FED, BoJ, BCE : à méthodes distinctes avenir contrasté

Comme on peut le constater au quotidien, les banques centrales jouent un grand rôle dans la gestion de la crise, de sorte qu'il est nécessaire de comprendre leurs moyens d'action, les limites, les avantages et les inconvénients de leurs interventions. La BCE d'une part, et la FED et la Bank of Japon (BoJ) d'autre part, utilisent des outils différents et le terme "planche à billets" ne peut s'appliquer réellement qu'à ces deux dernières.

Les effets visibles de la crise ont été considérablement ralentis grâce aux injections de liquidités dans le système financier, bien plus qu'on aurait pu le penser vu l'ampleur de la crise.

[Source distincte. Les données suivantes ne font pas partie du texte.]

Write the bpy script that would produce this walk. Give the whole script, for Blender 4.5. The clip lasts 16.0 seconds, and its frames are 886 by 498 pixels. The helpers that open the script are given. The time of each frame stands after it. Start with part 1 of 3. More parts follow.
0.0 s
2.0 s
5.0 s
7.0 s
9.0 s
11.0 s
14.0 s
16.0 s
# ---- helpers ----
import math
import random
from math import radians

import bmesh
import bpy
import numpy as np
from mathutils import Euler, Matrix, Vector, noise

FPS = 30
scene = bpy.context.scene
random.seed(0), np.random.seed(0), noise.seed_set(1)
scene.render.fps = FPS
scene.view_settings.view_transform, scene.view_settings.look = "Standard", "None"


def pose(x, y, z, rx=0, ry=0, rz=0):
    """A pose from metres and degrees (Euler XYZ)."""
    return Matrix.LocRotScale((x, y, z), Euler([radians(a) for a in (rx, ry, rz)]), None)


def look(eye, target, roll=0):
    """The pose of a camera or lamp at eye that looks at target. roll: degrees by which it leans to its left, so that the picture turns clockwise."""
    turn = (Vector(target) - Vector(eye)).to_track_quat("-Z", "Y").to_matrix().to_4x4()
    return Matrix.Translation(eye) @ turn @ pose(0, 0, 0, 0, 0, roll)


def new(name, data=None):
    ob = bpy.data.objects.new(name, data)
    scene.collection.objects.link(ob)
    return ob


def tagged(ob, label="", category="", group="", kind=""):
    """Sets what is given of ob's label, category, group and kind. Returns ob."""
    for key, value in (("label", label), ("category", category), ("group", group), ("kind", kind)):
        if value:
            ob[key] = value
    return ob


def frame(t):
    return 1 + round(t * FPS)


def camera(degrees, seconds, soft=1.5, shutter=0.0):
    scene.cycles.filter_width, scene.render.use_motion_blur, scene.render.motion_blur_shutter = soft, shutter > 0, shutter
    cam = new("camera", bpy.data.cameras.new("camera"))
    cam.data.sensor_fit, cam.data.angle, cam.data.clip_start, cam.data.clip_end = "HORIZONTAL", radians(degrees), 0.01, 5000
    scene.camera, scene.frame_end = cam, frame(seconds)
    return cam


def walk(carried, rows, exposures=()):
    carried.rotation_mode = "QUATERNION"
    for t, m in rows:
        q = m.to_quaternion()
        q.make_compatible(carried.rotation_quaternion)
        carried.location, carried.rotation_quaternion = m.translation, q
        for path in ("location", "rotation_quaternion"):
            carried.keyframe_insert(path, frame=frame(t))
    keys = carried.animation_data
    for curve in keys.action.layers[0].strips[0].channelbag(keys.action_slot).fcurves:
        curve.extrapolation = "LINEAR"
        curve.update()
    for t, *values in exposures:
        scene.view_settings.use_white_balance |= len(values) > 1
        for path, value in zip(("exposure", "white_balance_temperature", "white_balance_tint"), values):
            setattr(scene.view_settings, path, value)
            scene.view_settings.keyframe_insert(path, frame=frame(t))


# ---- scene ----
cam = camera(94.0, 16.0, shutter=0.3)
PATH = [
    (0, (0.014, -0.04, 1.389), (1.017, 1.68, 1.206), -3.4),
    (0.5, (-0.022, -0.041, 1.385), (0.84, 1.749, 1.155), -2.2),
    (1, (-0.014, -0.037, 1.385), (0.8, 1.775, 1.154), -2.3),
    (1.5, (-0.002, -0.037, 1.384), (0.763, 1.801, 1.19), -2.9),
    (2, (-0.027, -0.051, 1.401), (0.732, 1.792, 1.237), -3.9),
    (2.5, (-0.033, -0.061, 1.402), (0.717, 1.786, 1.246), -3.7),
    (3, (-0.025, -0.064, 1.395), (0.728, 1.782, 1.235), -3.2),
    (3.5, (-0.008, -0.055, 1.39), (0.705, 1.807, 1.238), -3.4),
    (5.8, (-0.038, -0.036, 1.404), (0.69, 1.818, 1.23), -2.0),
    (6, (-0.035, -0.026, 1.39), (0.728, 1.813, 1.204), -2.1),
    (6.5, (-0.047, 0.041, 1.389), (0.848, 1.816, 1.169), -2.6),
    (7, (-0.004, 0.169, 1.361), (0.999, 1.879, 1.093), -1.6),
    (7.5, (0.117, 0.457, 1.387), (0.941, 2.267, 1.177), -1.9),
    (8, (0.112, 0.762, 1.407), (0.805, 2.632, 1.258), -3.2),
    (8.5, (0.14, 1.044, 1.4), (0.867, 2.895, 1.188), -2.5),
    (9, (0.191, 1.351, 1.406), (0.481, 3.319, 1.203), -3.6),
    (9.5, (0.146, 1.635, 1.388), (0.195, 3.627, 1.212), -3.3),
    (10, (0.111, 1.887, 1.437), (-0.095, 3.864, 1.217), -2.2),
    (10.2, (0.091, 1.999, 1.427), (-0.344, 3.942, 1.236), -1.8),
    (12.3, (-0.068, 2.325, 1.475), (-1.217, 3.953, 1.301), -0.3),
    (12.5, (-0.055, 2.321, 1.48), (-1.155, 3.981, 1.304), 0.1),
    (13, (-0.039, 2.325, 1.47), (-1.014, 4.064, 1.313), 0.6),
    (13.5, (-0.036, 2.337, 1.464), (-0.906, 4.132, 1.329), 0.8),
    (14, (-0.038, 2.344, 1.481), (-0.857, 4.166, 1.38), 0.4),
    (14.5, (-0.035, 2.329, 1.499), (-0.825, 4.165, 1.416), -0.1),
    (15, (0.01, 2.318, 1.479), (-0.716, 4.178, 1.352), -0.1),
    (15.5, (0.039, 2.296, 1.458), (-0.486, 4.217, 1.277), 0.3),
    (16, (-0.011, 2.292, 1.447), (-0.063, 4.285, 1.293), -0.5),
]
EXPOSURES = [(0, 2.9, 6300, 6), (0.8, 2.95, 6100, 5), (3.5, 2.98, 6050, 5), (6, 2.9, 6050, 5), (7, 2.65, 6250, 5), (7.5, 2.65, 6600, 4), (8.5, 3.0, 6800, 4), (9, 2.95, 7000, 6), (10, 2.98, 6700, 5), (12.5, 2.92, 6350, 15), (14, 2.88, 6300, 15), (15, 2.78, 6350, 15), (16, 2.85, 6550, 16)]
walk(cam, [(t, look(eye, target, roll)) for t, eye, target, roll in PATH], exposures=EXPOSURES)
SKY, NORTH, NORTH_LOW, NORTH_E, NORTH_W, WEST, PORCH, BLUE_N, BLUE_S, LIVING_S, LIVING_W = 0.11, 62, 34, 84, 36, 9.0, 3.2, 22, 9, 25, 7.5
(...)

Les banques centrales et au premier chef la FED, ont été des acteurs très importants dans cette lutte contre l'incendie en inondant le terrain pour éviter un nouveau départ de feu.

Les rôles habituels d'une banque centrale sont de faciliter les opérations interbancaires grâce à des prêts de court terme aux banques commerciales, de stocker leurs réserves, et enfin de réguler la masse monétaire en jouant sur les taux de refinancement pour encourager ou ralentir le crédit. Ce n'est qu'en cas de difficultés, par exemple lorsque les banques ne voulaient plus se prêter entre elles fin 2008 par manque de confiance, ou lorsqu'il faut à tout prix relancer l'économie, que des politiques monétaires "non conventionnelles" sont mise en place. C'est bien sûr le cas actuellement.

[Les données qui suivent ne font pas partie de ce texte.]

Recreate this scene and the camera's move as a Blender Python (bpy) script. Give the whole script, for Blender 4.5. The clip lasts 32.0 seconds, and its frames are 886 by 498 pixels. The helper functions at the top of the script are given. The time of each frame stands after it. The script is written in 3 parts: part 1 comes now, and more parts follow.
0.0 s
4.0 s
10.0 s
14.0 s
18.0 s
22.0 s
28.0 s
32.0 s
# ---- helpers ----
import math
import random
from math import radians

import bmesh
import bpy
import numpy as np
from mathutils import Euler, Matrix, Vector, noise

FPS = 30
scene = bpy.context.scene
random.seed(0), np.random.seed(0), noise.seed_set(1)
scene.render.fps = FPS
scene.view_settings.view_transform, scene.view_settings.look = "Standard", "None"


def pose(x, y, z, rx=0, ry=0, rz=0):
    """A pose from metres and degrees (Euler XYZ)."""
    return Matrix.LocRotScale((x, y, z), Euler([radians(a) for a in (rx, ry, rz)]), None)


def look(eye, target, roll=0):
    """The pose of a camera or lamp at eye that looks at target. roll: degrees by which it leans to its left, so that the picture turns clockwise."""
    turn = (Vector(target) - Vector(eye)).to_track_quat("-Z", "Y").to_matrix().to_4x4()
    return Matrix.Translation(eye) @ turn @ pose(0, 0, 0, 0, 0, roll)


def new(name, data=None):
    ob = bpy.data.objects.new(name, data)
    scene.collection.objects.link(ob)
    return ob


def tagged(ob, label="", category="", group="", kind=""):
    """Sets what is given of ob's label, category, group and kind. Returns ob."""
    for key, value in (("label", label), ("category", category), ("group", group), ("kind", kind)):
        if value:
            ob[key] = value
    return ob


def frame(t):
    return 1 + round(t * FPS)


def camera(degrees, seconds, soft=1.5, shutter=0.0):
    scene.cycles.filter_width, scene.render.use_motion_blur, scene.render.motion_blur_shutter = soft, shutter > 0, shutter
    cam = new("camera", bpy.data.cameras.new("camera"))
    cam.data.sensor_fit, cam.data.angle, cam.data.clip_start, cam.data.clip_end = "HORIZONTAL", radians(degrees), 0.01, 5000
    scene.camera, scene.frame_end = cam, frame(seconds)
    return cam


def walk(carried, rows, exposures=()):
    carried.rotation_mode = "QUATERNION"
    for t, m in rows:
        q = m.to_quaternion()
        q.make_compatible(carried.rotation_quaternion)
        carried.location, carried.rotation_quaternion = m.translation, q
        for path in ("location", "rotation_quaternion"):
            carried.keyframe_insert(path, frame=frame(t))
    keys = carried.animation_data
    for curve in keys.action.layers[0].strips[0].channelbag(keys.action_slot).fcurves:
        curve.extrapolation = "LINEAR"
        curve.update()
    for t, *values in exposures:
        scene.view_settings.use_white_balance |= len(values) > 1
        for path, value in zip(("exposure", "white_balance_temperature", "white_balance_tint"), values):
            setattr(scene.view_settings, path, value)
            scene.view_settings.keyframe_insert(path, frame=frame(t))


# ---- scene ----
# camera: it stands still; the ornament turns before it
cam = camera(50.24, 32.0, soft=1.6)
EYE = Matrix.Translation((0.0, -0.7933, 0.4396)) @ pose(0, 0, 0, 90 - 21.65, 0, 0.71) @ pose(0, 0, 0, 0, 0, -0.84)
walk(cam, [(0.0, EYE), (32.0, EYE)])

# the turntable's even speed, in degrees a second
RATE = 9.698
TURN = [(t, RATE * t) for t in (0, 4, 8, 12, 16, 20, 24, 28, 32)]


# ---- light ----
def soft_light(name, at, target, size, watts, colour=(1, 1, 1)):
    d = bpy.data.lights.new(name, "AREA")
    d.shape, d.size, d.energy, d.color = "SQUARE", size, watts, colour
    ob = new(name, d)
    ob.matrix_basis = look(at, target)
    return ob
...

Ces politiques consistent à fournir de l'argent frais, soit aux banques commerciales lorsqu'elles sont en difficulté (en échanges de créances plus ou moins douteuses), soit indirectement à l'économie en achetant des obligations ou autres produits financiers. Cette injection d'argent créé ex-nihilo gonfle le bilan des banques centrales puisqu'en contrepartie elles reçoivent des créances des banques et de l' Etat.

Considérer l'évolution des différentes banques centrales cache des disparités de méthode, car la BCE n'utilise pas de QE à la mode anglo-saxonne.

Avec leur goût pour les expressions imagées, les américains ont repris la formulation de Ben Bernanke (qu'il a repris à Milton Fridman 21/11/2002) pour décrire la politique de la FED comme un hélicoptère qui jetterait des masses de billets sur les Etats-Unis. (il était surnommé Monsieur hélicoptère). C'est ce qu'on appelle la planche à billets qui reflète assez bien la politique de la FED ou plus récemment celle de la BoJ. Il s'agit d'une planche à billets indirecte, en effet , par ses opérations de QE (quantitative easing), la FED achète des bons du Trésor US, et l'argent issu de la vente de ces bons par l' Etat fédéral sert à financer les dépenses du gouvernement. Elle achète également des produits financiers adossés à des crédits immobiliers c'est-à-dire pour simplifier, elle prête de l'argent pour construire ou acheter des maisons.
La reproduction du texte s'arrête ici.